Available data:
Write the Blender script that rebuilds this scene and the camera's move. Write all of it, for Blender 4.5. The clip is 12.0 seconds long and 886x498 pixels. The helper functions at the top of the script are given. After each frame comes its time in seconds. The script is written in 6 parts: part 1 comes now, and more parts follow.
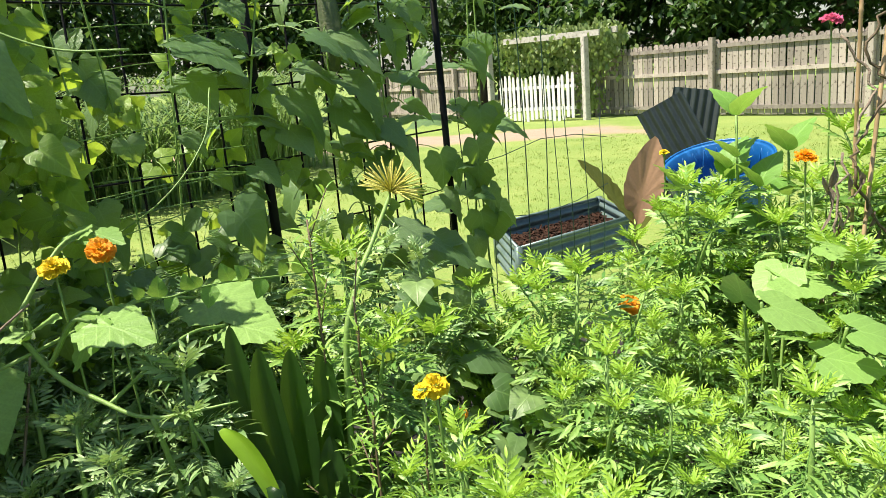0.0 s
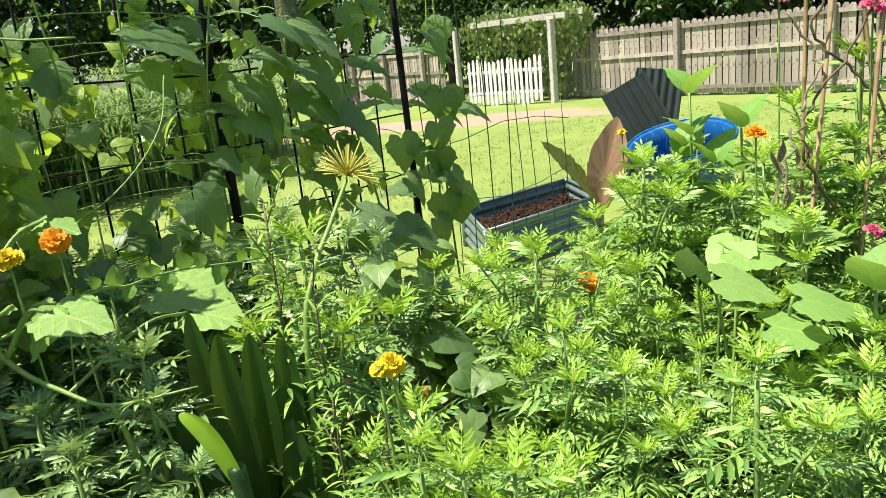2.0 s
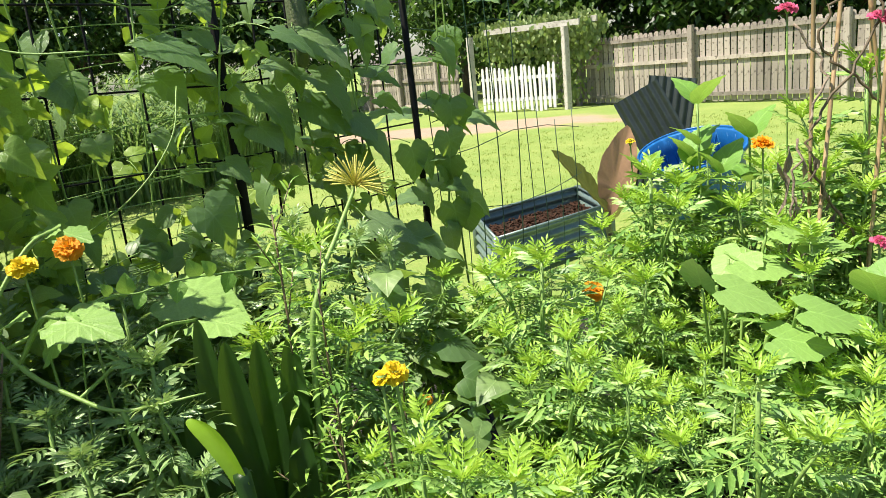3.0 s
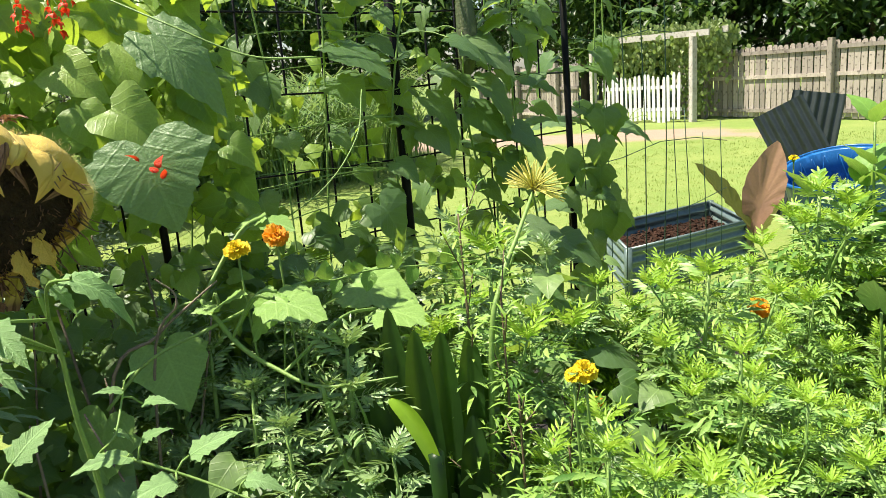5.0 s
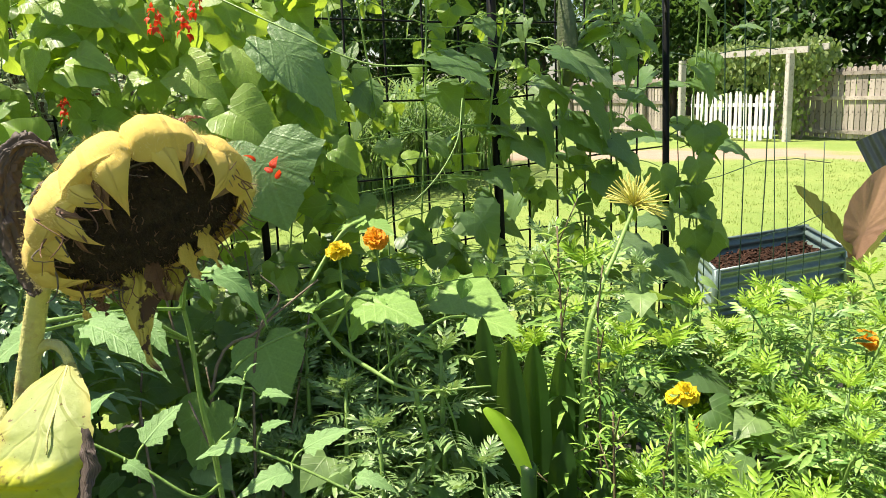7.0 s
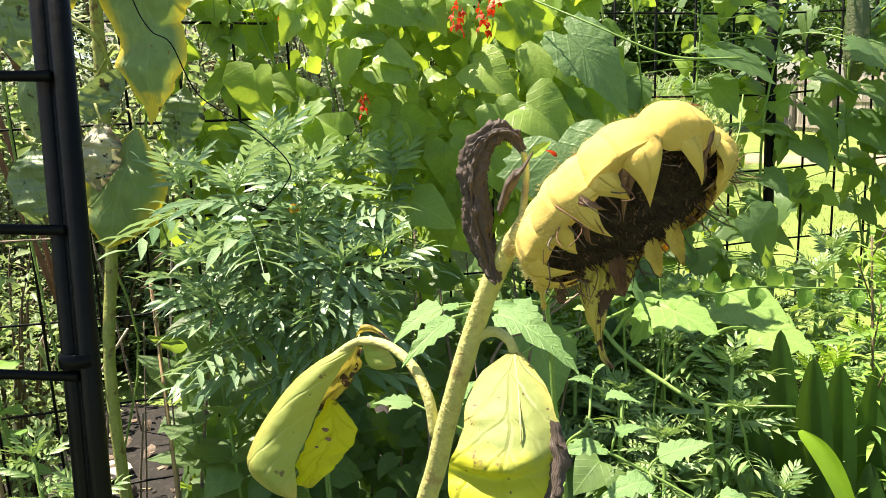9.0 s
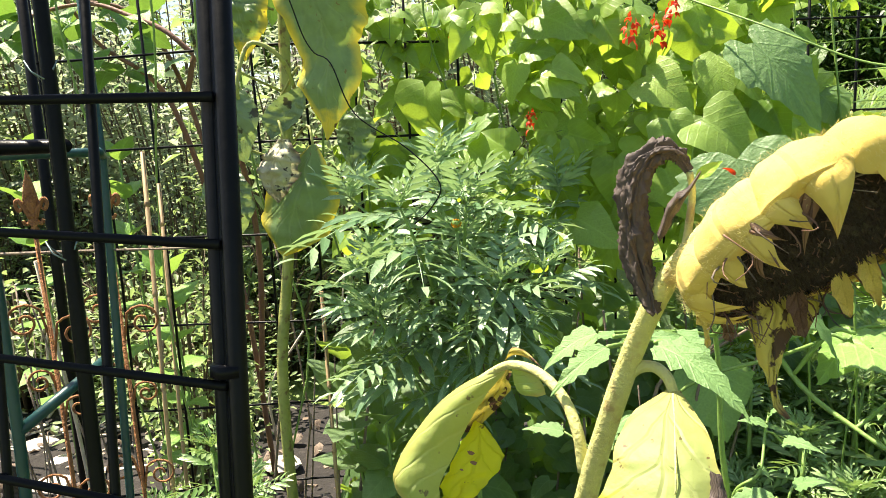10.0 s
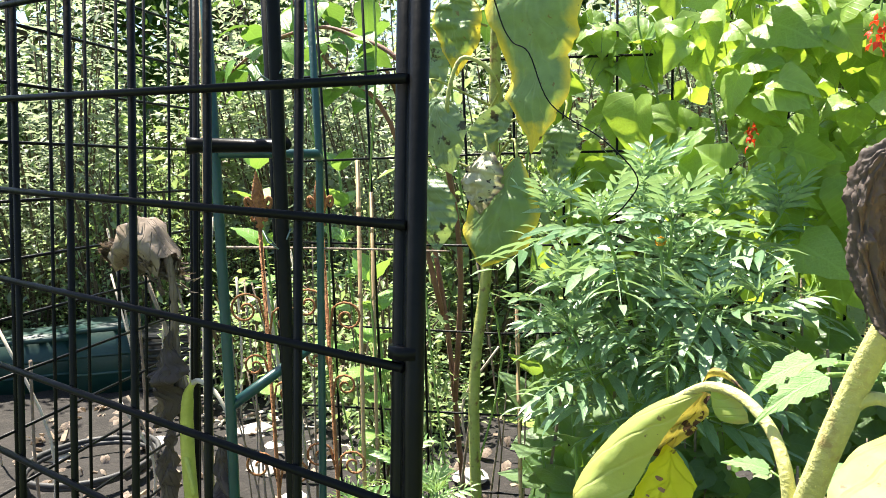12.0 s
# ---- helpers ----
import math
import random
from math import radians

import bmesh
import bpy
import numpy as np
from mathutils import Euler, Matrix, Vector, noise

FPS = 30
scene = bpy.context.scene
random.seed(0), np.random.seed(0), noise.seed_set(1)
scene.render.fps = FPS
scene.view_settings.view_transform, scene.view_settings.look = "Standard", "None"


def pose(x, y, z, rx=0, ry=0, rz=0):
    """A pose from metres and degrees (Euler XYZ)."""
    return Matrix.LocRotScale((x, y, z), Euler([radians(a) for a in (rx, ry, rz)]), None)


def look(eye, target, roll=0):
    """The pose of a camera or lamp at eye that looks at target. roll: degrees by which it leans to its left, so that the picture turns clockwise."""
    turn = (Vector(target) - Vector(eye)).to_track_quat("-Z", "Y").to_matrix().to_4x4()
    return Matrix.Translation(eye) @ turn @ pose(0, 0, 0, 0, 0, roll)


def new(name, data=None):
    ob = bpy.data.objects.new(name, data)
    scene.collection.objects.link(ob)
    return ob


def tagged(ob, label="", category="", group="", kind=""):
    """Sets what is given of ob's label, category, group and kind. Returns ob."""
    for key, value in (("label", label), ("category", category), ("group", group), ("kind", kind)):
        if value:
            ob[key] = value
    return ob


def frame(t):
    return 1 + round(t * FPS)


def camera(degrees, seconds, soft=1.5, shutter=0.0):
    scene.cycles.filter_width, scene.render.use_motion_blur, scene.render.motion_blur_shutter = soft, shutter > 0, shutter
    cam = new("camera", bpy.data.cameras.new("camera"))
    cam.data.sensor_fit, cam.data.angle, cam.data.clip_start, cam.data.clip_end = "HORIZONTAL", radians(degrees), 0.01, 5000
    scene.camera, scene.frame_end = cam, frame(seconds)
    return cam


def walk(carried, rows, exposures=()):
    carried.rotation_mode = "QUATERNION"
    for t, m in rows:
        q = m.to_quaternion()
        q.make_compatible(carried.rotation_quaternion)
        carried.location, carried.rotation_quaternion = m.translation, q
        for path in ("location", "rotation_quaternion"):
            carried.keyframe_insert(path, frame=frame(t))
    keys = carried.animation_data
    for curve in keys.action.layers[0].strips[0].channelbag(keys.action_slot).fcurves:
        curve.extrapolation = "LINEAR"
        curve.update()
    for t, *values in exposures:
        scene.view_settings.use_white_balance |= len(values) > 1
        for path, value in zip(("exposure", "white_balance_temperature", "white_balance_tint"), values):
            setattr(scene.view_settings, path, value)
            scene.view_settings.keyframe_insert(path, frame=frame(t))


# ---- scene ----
cam = camera(61.74, 12.0, soft=0.8)
PATH = [
    (0, 0.000, 0.000, 1.594, -23.12, -13.55, 4.63),
    (0.5, 0.001, -0.008, 1.591, -24.76, -14.37, 4.86),
    (1, 0.009, -0.015, 1.588, -25.36, -14.76, 5.14),
    (1.5, 0.019, -0.023, 1.586, -25.52, -14.97, 5.28),
    (2, 0.026, -0.042, 1.585, -25.46, -14.85, 5.60),
    (2.5, 0.038, -0.060, 1.598, -25.16, -14.68, 5.75),
    (2.7, 0.039, -0.069, 1.598, -24.94, -14.51, 5.70),
    (4.3, -0.053, -0.062, 1.601, -19.07, -13.48, 4.88),
    (4.5, -0.089, -0.064, 1.604, -18.01, -13.36, 4.76),
    (5, -0.169, -0.073, 1.621, -15.80, -13.08, 4.24),
    (5.5, -0.211, -0.089, 1.631, -13.87, -12.69, 3.91),
    (6, -0.212, -0.090, 1.631, -12.57, -12.32, 3.59),
    (6.5, -0.212, -0.082, 1.626, -11.35, -12.08, 3.22),
    (6.7, -0.217, -0.075, 1.629, -10.70, -12.07, 2.96),
    (8.3, -0.355, -0.026, 1.616, -1.95, -11.82, 2.00),
    (8.5, -0.387, -0.019, 1.616, -0.15, -11.84, 2.33),
    (9, -0.462, -0.023, 1.629, 5.24, -11.43, 2.70),
    (9.5, -0.476, -0.015, 1.628, 11.32, -10.68, 3.20),
    (10, -0.452, 0.007, 1.630, 18.33, -9.67, 3.07),
    (10.5, -0.457, 0.035, 1.623, 24.31, -8.95, 2.98),
    (11, -0.466, 0.049, 1.613, 29.02, -8.28, 2.65),
    (11.5, -0.459, 0.049, 1.604, 32.17, -7.68, 2.31),
    (12, -0.450, 0.029, 1.603, 34.26, -7.17, 2.05),
]
EXPOSURE = [(0, 1.17, 6500, 10), (6.7, 1.27, 6700, 11), (9.2, 1.59, 7000, 12), (12, 1.95, 6350, 11)]
walk(cam, [(t, pose(x, y, z, 90 + pitch, roll, yaw)) for t, x, y, z, yaw, pitch, roll in PATH], EXPOSURE)

# ---- daylight ----
SUN_FROM = Vector((-0.40, 0.09, 0.91)).normalized()
world = bpy.data.worlds.new("sky")
scene.world = world
world.use_nodes = True
wn = world.node_tree
sky = wn.nodes.new("ShaderNodeTexSky")
sky.sky_type, sky.sun_disc = "NISHITA", False
sky.sun_elevation = math.asin(SUN_FROM.z)
sky.sun_rotation = math.atan2(SUN_FROM.x, SUN_FROM.y)
wn.links.new(sky.outputs[0], wn.nodes["Background"].inputs[0])
wn.nodes["Background"].inputs[1].default_value = 0.07
sun = new("sun", bpy.data.lights.new("sun", "SUN"))
sun.data.energy, sun.data.angle, sun.data.color = 5.0, radians(0.6), (1.0, 0.92, 0.77)
sun.matrix_world = look(SUN_FROM * 30, (0, 0, 0))

# ---- materials ----
def nodes_of(name):
    m = bpy.data.materials.new(name)
    m.use_nodes = True
    nt = m.node_tree
    return m, nt, nt.nodes["Principled BSDF"], nt.nodes["Material Output"]


def math_node(nt, op, a, b=None, clamp=False):
    n = nt.nodes.new("ShaderNodeMath")
    n.operation, n.use_clamp = op, clamp
    for k, v in enumerate((a, b)):
        if v is None:
            continue
        if isinstance(v, (int, float)):
            n.inputs[k].default_value = v
        else:
            nt.links.new(v, n.inputs[k])
    return n.outputs[0]


def mix_col(nt, fac, a, b, mode="MIX"):
    n = nt.nodes.new("ShaderNodeMix")
    n.data_type, n.blend_type = "RGBA", mode
    for sock, v in ((n.inputs[0], fac), (n.inputs[6], a), (n.inputs[7], b)):
        if isinstance(v, (int, float)):
            sock.default_value = v
        elif isinstance(v, tuple):
            sock.default_value = (*v, 1)
        else:
            nt.links.new(v, sock)
    return n.outputs[2]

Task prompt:
Exactly the lines from the one holding "ob = bpy.data.objects.new(name, data)" through the one holding "what is given" should be printed, ends included.

Written response:
    ob = bpy.data.objects.new(name, data)
    scene.collection.objects.link(ob)
    return ob


def tagged(ob, label="", category="", group="", kind=""):
    """Sets what is given of ob's label, category, group and kind. Returns ob."""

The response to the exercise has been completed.